> Short exercise: Restate the listing that follows word for word, without its pictures.

> Information shown:

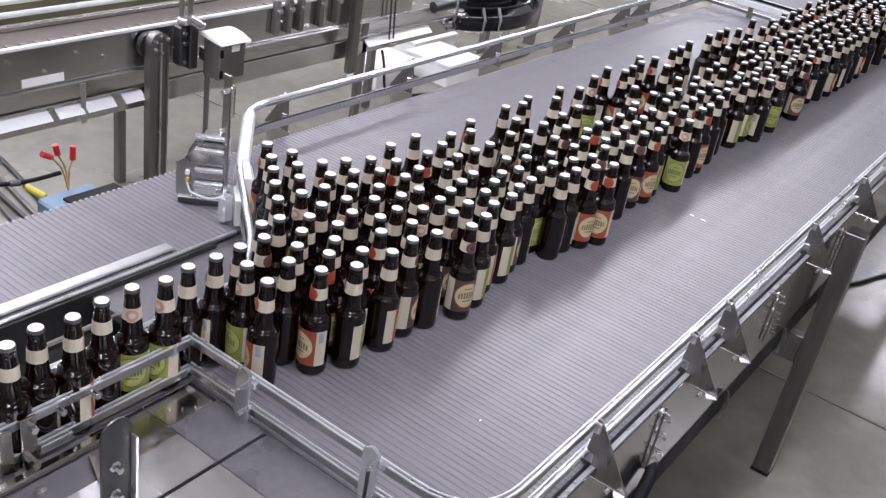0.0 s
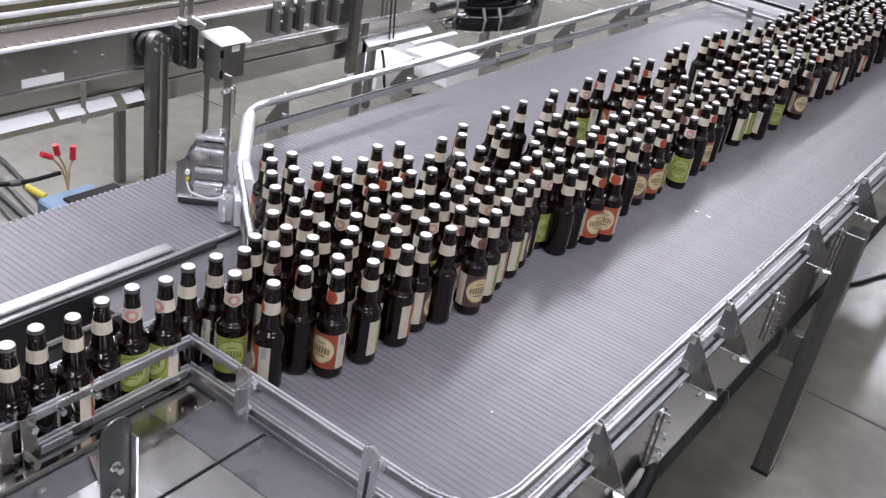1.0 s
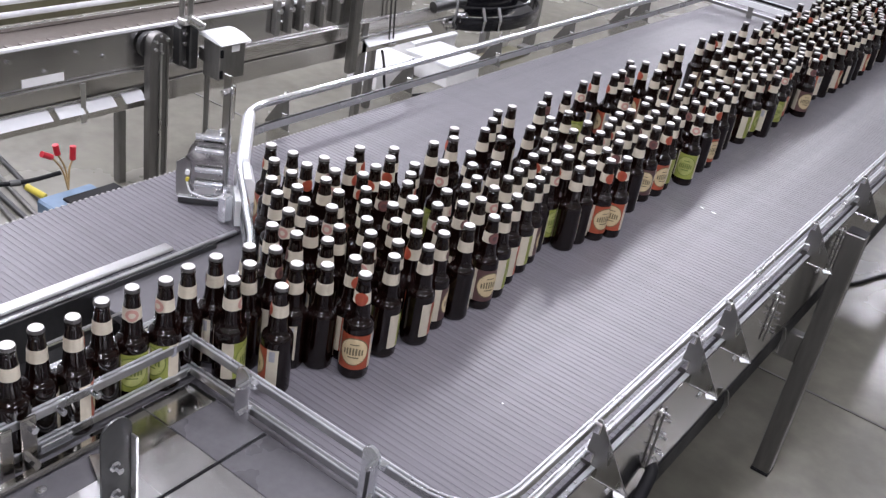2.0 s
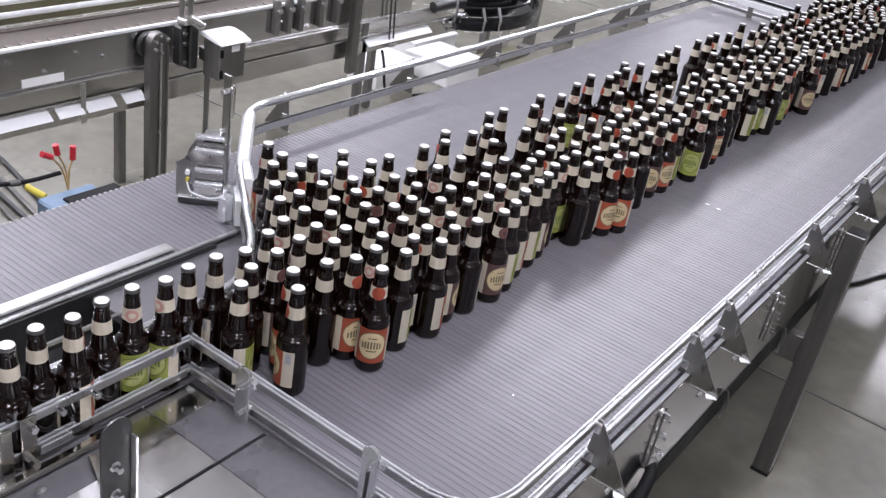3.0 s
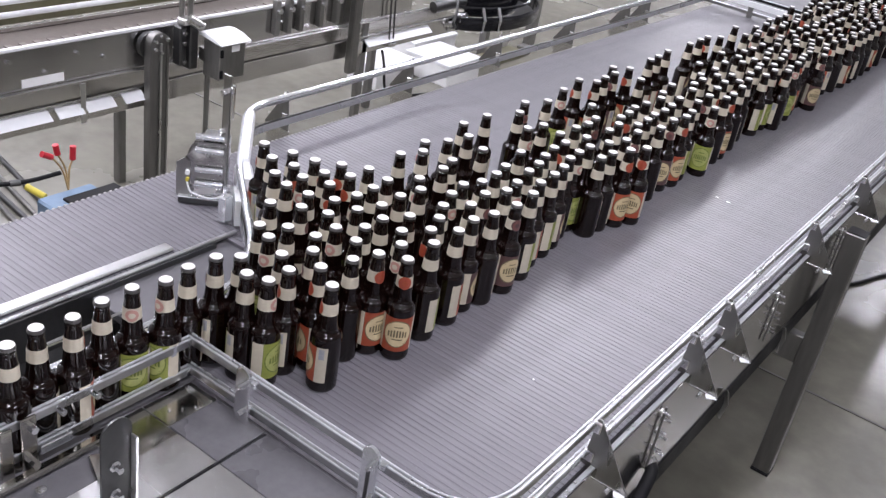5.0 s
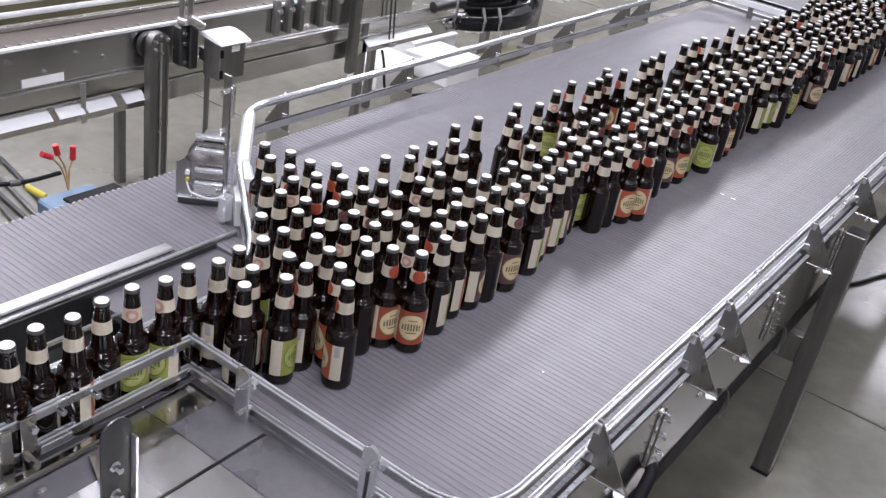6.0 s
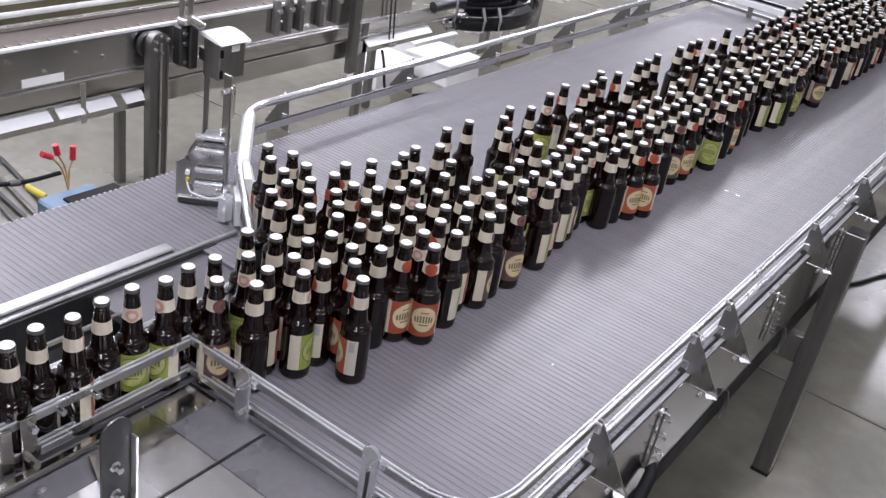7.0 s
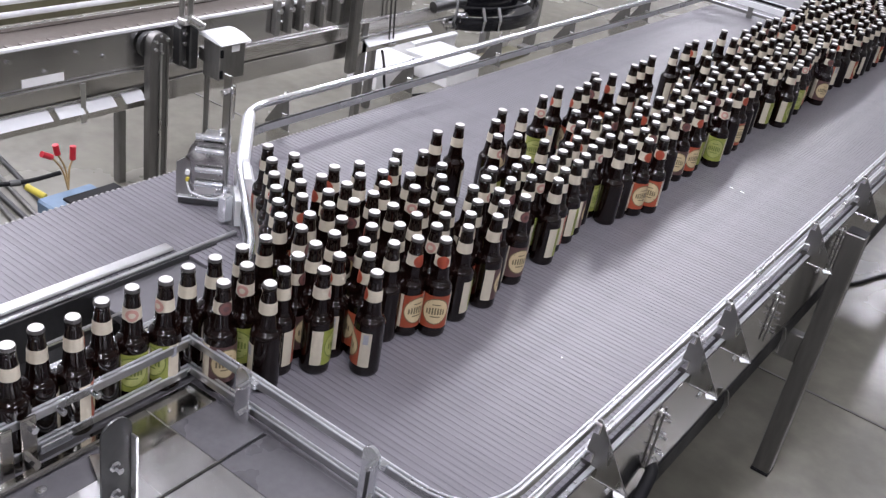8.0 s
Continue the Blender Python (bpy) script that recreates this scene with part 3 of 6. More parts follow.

> Full solution:
0.0 s
1.0 s
2.0 s
3.0 s
5.0 s
6.0 s
7.0 s
8.0 s
Continue the Blender Python (bpy) script that recreates this scene with part 3 of 6. More parts follow.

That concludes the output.